View of a cleaned-up and restored section of the Spruce Tree House.  You can see that the structure was several stories high (floors would have been where you can see remnants of beams sticking out of the walls).  Apparently all of the holes designed into the walls are doors, and not windows; it is thought that T-shaped gaps were doors to common spaces and rectangular ones led to more private spaces.

Kiva, or ceremonial space, also in the Spruce Tree House.

Some of the cliff dwellings in the park can only be seen on a guided tour, so to see the Balcony House we had to follow the crowd,

 but at least had an entertaining ranger dude for a guide.

There were ladders to climb

passageways to explore,

fun views into neighboring rooms,

and many places to pose.

You should really appreciate how hard it was to get those shots without having gajillions of other tourists in them; the big-name National Parks in the summer are busy, busy places.

By contrast, the next day, we headed into the Ute Tribal Park to see more cliff dwellings in an adjacent canyon.  This was a whole-day exploration; one is only allowed into this area in a small group with a Ute guide.  The structures are every bit as impressive as the neighboring ones in Mesa Verde, but without the crowds, and you get the added bonus of a native guide full of stories and different perspectives on what it is like to live in an area like this.

Up top, it was about 105 out.  Even though the flowers weren't wilting,

Nimue was.

One will note, however, that there are large trees down in the canyon, and the structures are cool and shaded.  There are seeps near most of the bigger houses, providing drinking water and evaporative cooling.


Once in the shade, Nimue perked up.  

Despite the heat up top, it was quite pleasant exploring the structures built into the shady alcoves on the cliffs.  One can see why it was an appealing place to build:  cool and shady in the summer and protected from the winds in the winter.

Note the delightful lack of crowds!  We got to poke around structures at four different sites along the cliff.  Here I am, having foraged on ahead,

looking back at Chad.  Parts of the ancient trail were not for the acrophobic.

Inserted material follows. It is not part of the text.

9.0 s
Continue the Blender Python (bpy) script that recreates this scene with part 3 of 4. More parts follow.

Not being excessively bothered by heights, we enjoyed the ladders.


especially since they led to places like this.

There were artifacts lying around everywhere,

as well as interesting grooves and depressions for grinding and sharpening tools.

These grinding depressions have graffiti inscribed by the re-discoverers of the site in the 1890's.

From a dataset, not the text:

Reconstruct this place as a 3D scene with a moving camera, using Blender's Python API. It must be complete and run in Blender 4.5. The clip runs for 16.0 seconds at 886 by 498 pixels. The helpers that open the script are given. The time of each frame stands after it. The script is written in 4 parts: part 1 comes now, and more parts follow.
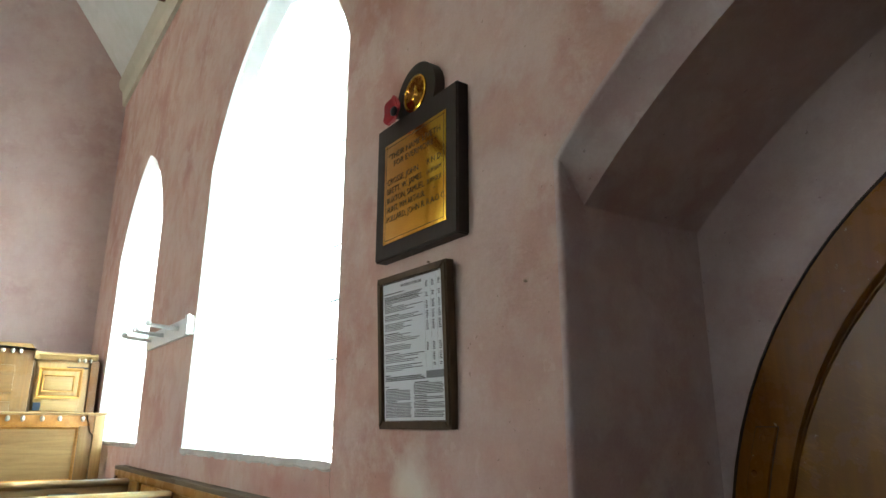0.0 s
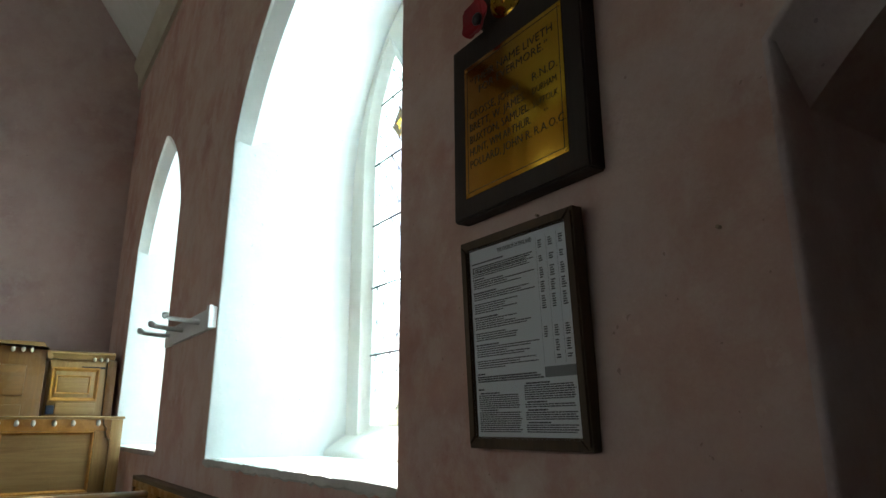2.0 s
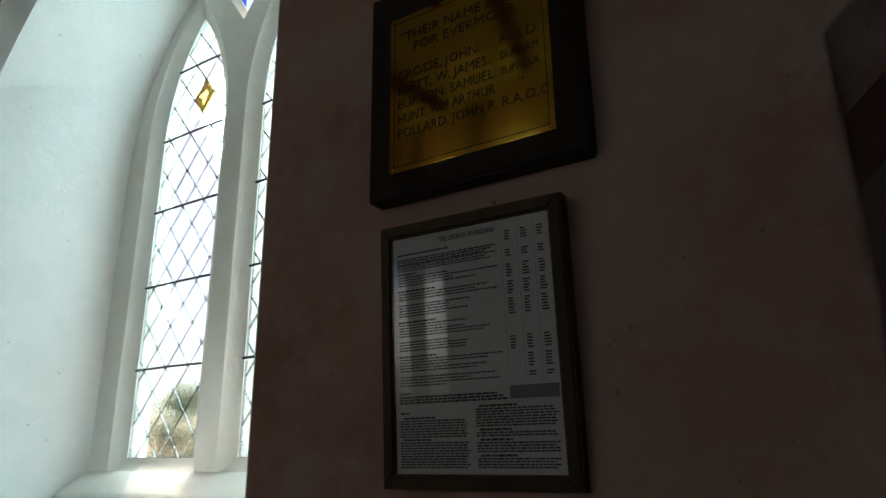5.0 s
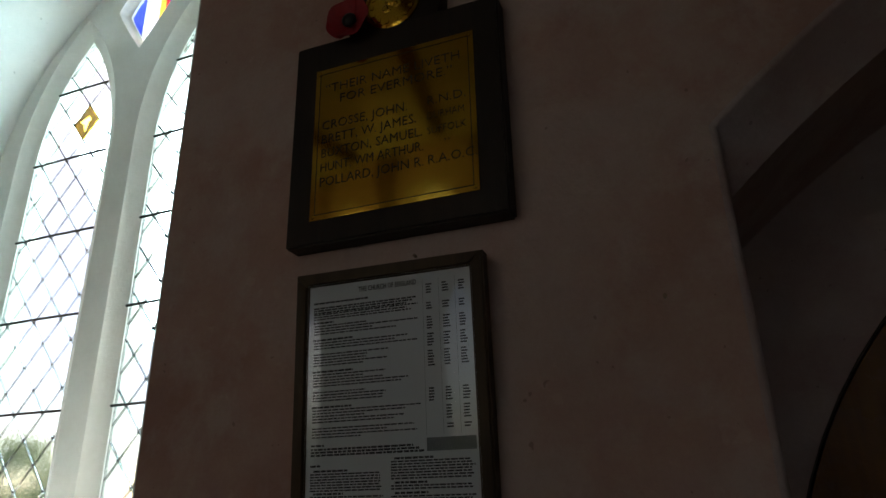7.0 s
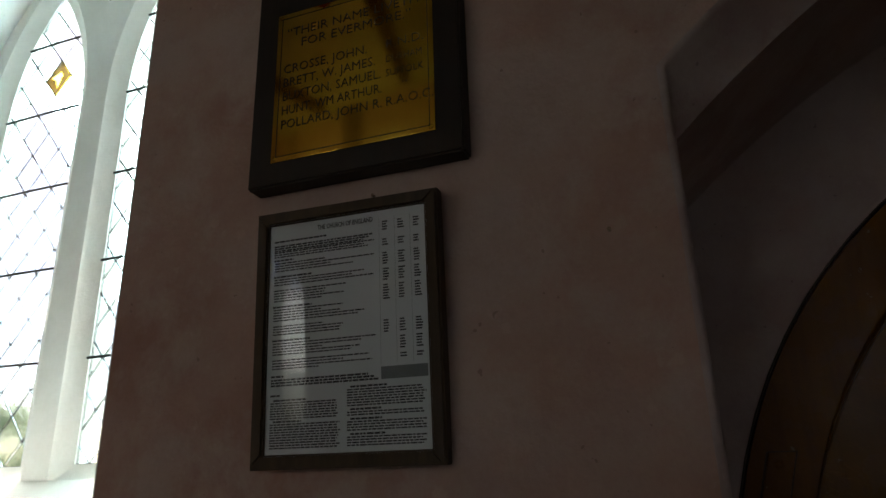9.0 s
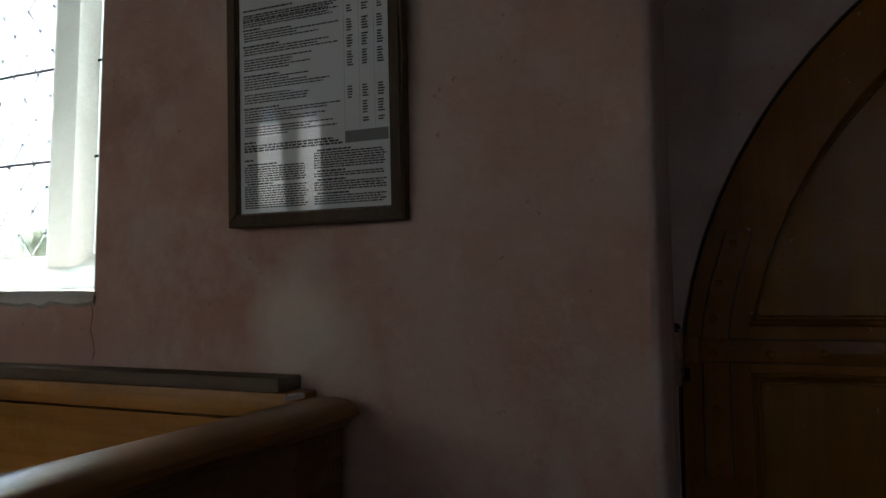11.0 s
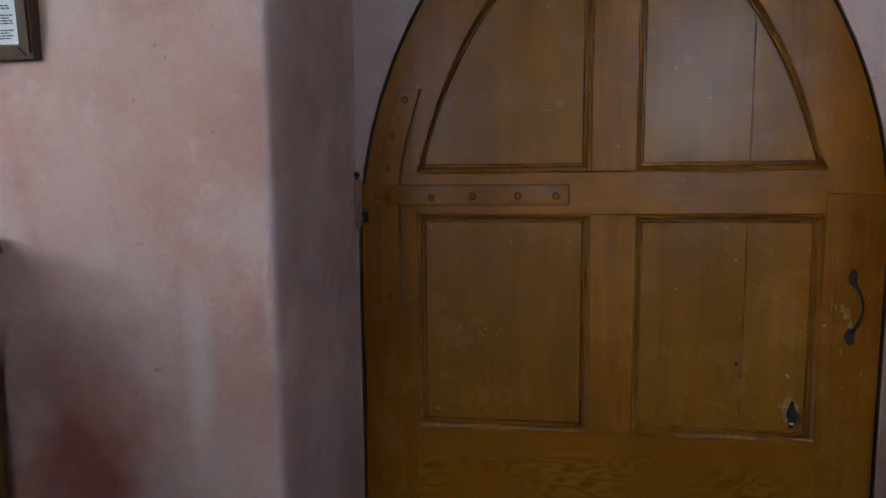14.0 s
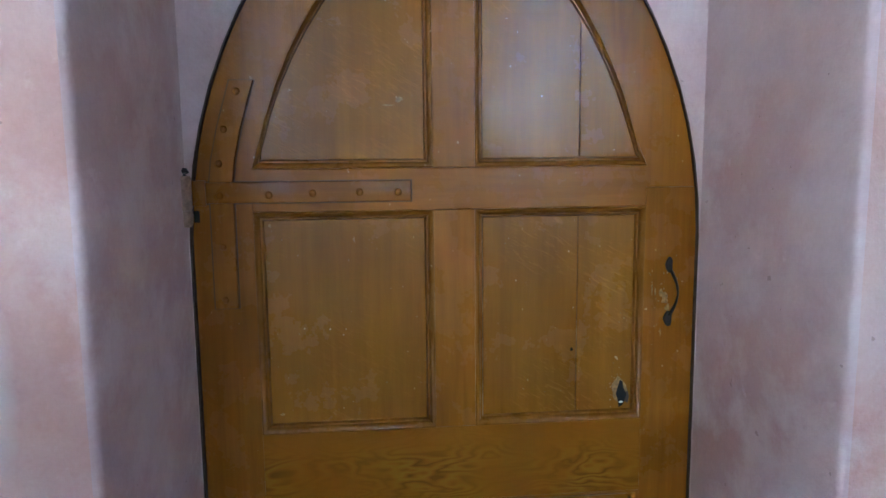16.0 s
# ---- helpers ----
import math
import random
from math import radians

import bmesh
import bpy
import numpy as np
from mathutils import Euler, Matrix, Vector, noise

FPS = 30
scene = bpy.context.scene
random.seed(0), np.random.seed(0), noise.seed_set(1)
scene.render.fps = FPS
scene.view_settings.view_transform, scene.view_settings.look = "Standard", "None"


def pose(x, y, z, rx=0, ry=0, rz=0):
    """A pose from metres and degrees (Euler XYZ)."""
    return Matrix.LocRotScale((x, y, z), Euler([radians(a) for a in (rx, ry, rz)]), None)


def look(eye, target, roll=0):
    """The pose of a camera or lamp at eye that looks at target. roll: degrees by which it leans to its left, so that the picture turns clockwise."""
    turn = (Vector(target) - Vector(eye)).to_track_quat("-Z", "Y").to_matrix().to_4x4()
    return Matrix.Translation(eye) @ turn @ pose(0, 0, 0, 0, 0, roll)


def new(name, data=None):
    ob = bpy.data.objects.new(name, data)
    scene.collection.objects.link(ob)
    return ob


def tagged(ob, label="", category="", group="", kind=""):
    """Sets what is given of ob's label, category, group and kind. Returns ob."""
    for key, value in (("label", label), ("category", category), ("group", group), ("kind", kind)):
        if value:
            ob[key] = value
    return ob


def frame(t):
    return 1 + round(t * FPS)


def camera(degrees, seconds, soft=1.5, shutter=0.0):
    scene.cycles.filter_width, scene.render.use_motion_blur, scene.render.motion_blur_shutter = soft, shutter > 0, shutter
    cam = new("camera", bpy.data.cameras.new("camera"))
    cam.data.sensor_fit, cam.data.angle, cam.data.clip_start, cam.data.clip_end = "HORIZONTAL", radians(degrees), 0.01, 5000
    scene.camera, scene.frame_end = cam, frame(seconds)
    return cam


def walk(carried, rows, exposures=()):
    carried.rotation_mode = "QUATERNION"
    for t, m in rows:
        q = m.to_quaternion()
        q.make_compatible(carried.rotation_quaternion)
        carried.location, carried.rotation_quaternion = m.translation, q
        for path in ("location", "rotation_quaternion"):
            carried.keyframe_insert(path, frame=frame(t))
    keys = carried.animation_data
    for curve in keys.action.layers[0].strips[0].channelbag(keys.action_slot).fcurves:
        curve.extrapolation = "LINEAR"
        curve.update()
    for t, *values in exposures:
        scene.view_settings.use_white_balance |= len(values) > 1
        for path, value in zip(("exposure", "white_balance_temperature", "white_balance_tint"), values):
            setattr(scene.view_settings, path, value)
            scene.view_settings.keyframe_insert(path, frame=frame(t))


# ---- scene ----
cam = camera(67.9, 16.0)
PATH = [
    (0, (0.111, 0.077, 1.524), (1.237, 1.645, 2.047), 0.1),
    (0.5, (0.138, 0.208, 1.528), (1.263, 1.78, 2.04), 0.1),
    (1, (0.218, 0.323, 1.532), (1.338, 1.895, 2.055), -0.1),
    (1.5, (0.277, 0.476, 1.556), (1.363, 2.075, 2.07), -0.2),
    (2, (0.265, 0.636, 1.569), (1.344, 2.24, 2.082), -0.3),
    (2.5, (0.258, 0.809, 1.572), (1.389, 2.376, 2.085), -0.1),
    (3, (0.268, 0.898, 1.578), (1.541, 2.346, 2.109), -0.2),
    (3.5, (0.292, 0.953, 1.581), (1.653, 2.319, 2.113), -0.4),
    (4, (0.3, 1.001, 1.583), (1.69, 2.333, 2.123), -0.5),
    (4.5, (0.249, 1.077, 1.587), (1.731, 2.295, 2.151), -0.4),
    (4.8, (0.222, 1.107, 1.584), (1.788, 2.214, 2.151), -0.6),
    (5, (0.208, 1.122, 1.581), (1.826, 2.143, 2.162), -0.8),
    (5.2, (0.19, 1.124, 1.579), (1.85, 2.064, 2.179), -0.8),
    (7.3, (0.152, 1.188, 1.578), (1.899, 1.843, 2.299), -1.5),
    (7.5, (0.174, 1.172, 1.577), (1.904, 1.86, 2.308), -1.4),
    (8, (0.164, 1.174, 1.562), (1.903, 1.832, 2.299), -1.5),
    (8.2, (0.155, 1.167, 1.549), (1.897, 1.814, 2.289), -1.7),
    (10.3, (0.19, 1.067, 1.429), (2.026, 1.771, 1.793), -1.0),
    (10.5, (0.194, 1.056, 1.407), (2.026, 1.786, 1.743), -0.9),
    (11, (0.18, 1.025, 1.381), (2.029, 1.771, 1.542), -0.4),
    (11.5, (0.169, 0.972, 1.362), (2.023, 1.717, 1.446), -0.3),
    (12, (0.143, 0.87, 1.33), (1.998, 1.617, 1.361), -0.1),
    (12.5, (0.109, 0.789, 1.316), (1.967, 1.529, 1.267), 0.0),
    (13, (0.103, 0.692, 1.283), (1.967, 1.411, 1.18), 0.0),
    (13.5, (0.103, 0.648, 1.285), (2.008, 1.24, 1.138), -0.1),
    (14, (0.141, 0.671, 1.323), (2.11, 0.939, 1.099), -0.5),
    (14.5, (0.152, 0.678, 1.324), (2.138, 0.75, 1.095), -0.4),
    (15, (0.17, 0.661, 1.33), (2.155, 0.606, 1.087), -0.5),
    (15.5, (0.18, 0.657, 1.33), (2.161, 0.532, 1.082), -0.5),
    (16, (0.171, 0.653, 1.326), (2.147, 0.473, 1.081), -0.6),
]
EXPOSURES = [(0, 3.7, 6300, 10), (0.5, 2.98, 6300, 10), (1.0, 2.6, 6350, 10), (2.0, 1.8, 6400, 10), (3.0, 1.0, 6550, 12), (5.0, 0.5, 6800, 16), (8.0, 0.95, 6800, 15), (10.5, 1.45, 6600, 15), (11.5, 1.75, 6450, 16), (12.5, 2.55, 6300, 18), (13.5, 3.72, 5900, 19), (14.5, 4.8, 5350, 17), (16.0, 5.35, 4900, 14)]
walk(cam, [(t, look(eye, target, roll)) for t, eye, target, roll in PATH], EXPOSURES)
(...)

Some parts of the structures were less consolidated than others; it is thought that the upper wall in this picture delineated a storage area, with the lower part being a dwelling.

One thing I was unaware of is that the interior walls were originally stuccoed, sometimes with decorative patterns.


Some of the kivas here had residual roof timbers.  In general, there is less restoration here than in the National Park, which somehow made the site seem much more real and less like Disneyland.

Rare shot of all three of us.

Our Ute guide.  He was full of myth, philosophy, and stories.  Despite the fact that the Ancestral Puebloans who built the structures were not his tribe's direct ancestors, he clearly had a lot of reverence for the people and the site.  At the end of the tour, he treated the group of us to a sung chant across the canyon.  Very cool.

As a side note, though many of us originally knew the people who built the cliff dwellings as the Anazazi, the word "anasazi" is actually a Navajo term meaning "ancient enemies".  Not the nicest way to refer to a people, and the term has generally been replaced by Ancestral Puebloan.

As we drove out of the area the following day, we stopped at the Anasazi Heritage Center (no name change there yet!) to get some maps of Canyon of the Ancients National Monument, a largely unexcavated region to the northwest of Mesa Verde.  Here we poked around and saw ancient structures built up on top of the plateau rather than down in the cliffs.

Art Nimue liked at the museum.

Lowry Pueblo.


I liked how little rocks were used to fill in spaces between the bigger rocks in some of the walls.

The Great Kiva at Lowry Pueblo.  This structure, at 47 feet in diameter, is quite a bit larger than most kivas, and was likely used as a gathering place for people from the entire region.  It has filled in with dirt and lost its roof, but was pretty cool nonetheless.

Painted Hand Pueblo.  We found a bunch of petroglyphs here in addition to remnants of round towers.


Square towers at neighboring Hovenweep National Monument.  This area is chock-full of archaeological sites well beyond the ones that everyone has heard of; we barely scratched the surface!